◆ **DATA BLOCK**:
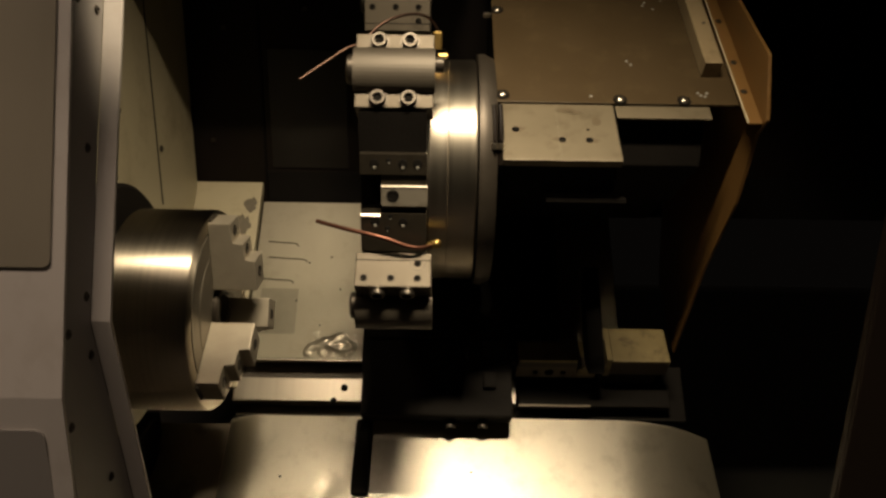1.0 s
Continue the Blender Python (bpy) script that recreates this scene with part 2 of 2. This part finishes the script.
def blot(cx, cy, rx, ry, seed, thick=0.0012):
    """A flat uneven patch with a ragged outline."""
    rng = random.Random(seed)
    ph = rng.uniform(0, 6.28)
    bm = bmesh.new()
    ring = []
    for k in range(40):
        a = 2 * math.pi * k / 40
        f = 0.85 + 0.10 * math.sin(3 * a + ph) + 0.07 * math.sin(7 * a + 2.3 * ph) + rng.uniform(-0.10, 0.10)
        ring.append((cx + rx * f * math.cos(a), cy + ry * f * math.sin(a)))
    lo = [bm.verts.new((x, y, 0)) for x, y in ring]
    hi = [bm.verts.new((x, y, thick)) for x, y in ring]
    bm.faces.new(hi)
    bm.faces.new(lo[::-1])
    for k in range(40):
        bm.faces.new((lo[k], lo[(k + 1) % 40], hi[(k + 1) % 40], hi[k]))
    return bm


for k, (x, y, rx, ry) in enumerate(((-0.296, 0.337, 0.012, 0.015), (-0.306, 0.298, 0.014, 0.024), (-0.316, 0.258, 0.014, 0.026), (-0.323, 0.216, 0.013, 0.02), (-0.327, 0.178, 0.010, 0.015), (-0.335, 0.142, 0.007, 0.01))):
    part("worn_patch", blot(x, y, rx, ry, k), STAIN, bed, m=pose(0, 0, 0.0028))
for k, (x, y, w) in enumerate(((-0.235, 0.27, 0.05), (-0.225, 0.242, 0.062), (-0.24, 0.205, 0.055))):
    part("scratch", tube([(x - w / 2, y + 0.002, 0), (x, y, 0), (x + w / 2 - 0.006, y - 0.001, 0), (x + w / 2, y - 0.006, 0)], 0.0010, 6), DARKSTEEL, bed)
part("dark_patch", box(-0.262, -0.203, 0.115, 0.19, 0.0, 0.0004, 0), PATCH, bed, "faint dark patch")
for x, y in ((-0.137, 0.19), (-0.19, 0.235), (-0.165, 0.13), (-0.205, 0.17), (-0.155, 0.245)):
    part("speck", pin(0.0016, 0.0006, pose(x, y, 0), n=8, edge=0.0002), HOLE, bed)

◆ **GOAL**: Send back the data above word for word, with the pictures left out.

◆ **FINISHED ANSWER**:
1.0 s
Continue the Blender Python (bpy) script that recreates this scene with part 2 of 2. This part finishes the script.
def blot(cx, cy, rx, ry, seed, thick=0.0012):
    """A flat uneven patch with a ragged outline."""
    rng = random.Random(seed)
    ph = rng.uniform(0, 6.28)
    bm = bmesh.new()
    ring = []
    for k in range(40):
        a = 2 * math.pi * k / 40
        f = 0.85 + 0.10 * math.sin(3 * a + ph) + 0.07 * math.sin(7 * a + 2.3 * ph) + rng.uniform(-0.10, 0.10)
        ring.append((cx + rx * f * math.cos(a), cy + ry * f * math.sin(a)))
    lo = [bm.verts.new((x, y, 0)) for x, y in ring]
    hi = [bm.verts.new((x, y, thick)) for x, y in ring]
    bm.faces.new(hi)
    bm.faces.new(lo[::-1])
    for k in range(40):
        bm.faces.new((lo[k], lo[(k + 1) % 40], hi[(k + 1) % 40], hi[k]))
    return bm


for k, (x, y, rx, ry) in enumerate(((-0.296, 0.337, 0.012, 0.015), (-0.306, 0.298, 0.014, 0.024), (-0.316, 0.258, 0.014, 0.026), (-0.323, 0.216, 0.013, 0.02), (-0.327, 0.178, 0.010, 0.015), (-0.335, 0.142, 0.007, 0.01))):
    part("worn_patch", blot(x, y, rx, ry, k), STAIN, bed, m=pose(0, 0, 0.0028))
for k, (x, y, w) in enumerate(((-0.235, 0.27, 0.05), (-0.225, 0.242, 0.062), (-0.24, 0.205, 0.055))):
    part("scratch", tube([(x - w / 2, y + 0.002, 0), (x, y, 0), (x + w / 2 - 0.006, y - 0.001, 0), (x + w / 2, y - 0.006, 0)], 0.0010, 6), DARKSTEEL, bed)
part("dark_patch", box(-0.262, -0.203, 0.115, 0.19, 0.0, 0.0004, 0), PATCH, bed, "faint dark patch")
for x, y in ((-0.137, 0.19), (-0.19, 0.235), (-0.165, 0.13), (-0.205, 0.17), (-0.155, 0.245)):
    part("speck", pin(0.0016, 0.0006, pose(x, y, 0), n=8, edge=0.0002), HOLE, bed)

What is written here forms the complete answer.